In determining whether circumstances and conditions warrant amending ordinances, each case must be decided on its own facts. Jaffe, 179 N.W.2d at 556. When an ordinance is amended within a short period of time and there have been no changes in conditions or circumstances or no mistakes, injustices or other good reasons, stability and innate fairness require that the city proceed with utmost caution in making these additional alterations. If not, the very purpose of zoning will be destroyed. 8 E. McQuillin, § 25.68, at 171.

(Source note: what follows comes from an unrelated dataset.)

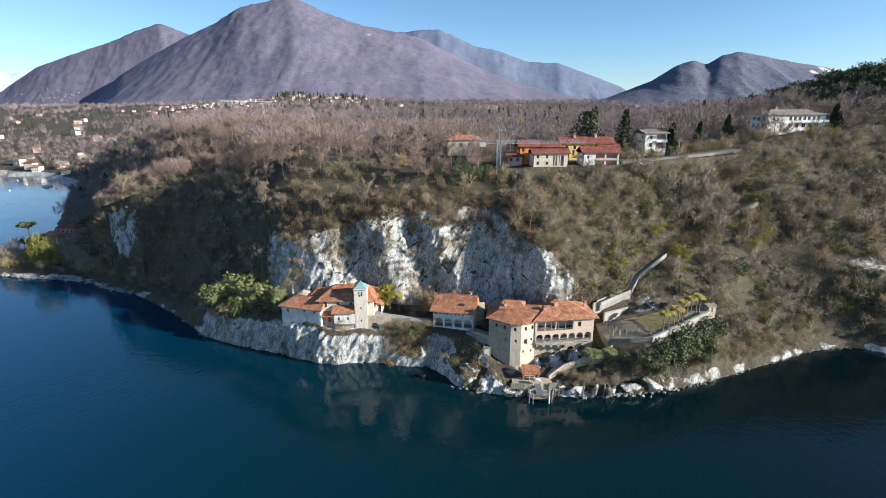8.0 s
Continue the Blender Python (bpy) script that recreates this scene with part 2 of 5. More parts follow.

What was the reason for the ordinance amendment? After this action was filed, the city set forth the purported reasons for the rezoning. Traffic, pollution and congestion are not new to the area and were present both four months and two years earlier when the city studied this tract. This rezoning procedure was instituted by neighbors and not by the city or its planning staff. The obvious reason for the rezoning was neighborhood pressure. While I do not challenge or condemn the political process, I do not believe that the city council acted reasonably under the circumstances. It ignored the best use of the property and the interest of the general public in having housing convenient to Iowa City’s largest employer. It bowed to a group who has enjoyed the use of this property and wishes to dictate its further use at the owners’ expense. Without a careful restudy of the property in the area, the council had no legitimate reason to make changes. I would reverse the trial court.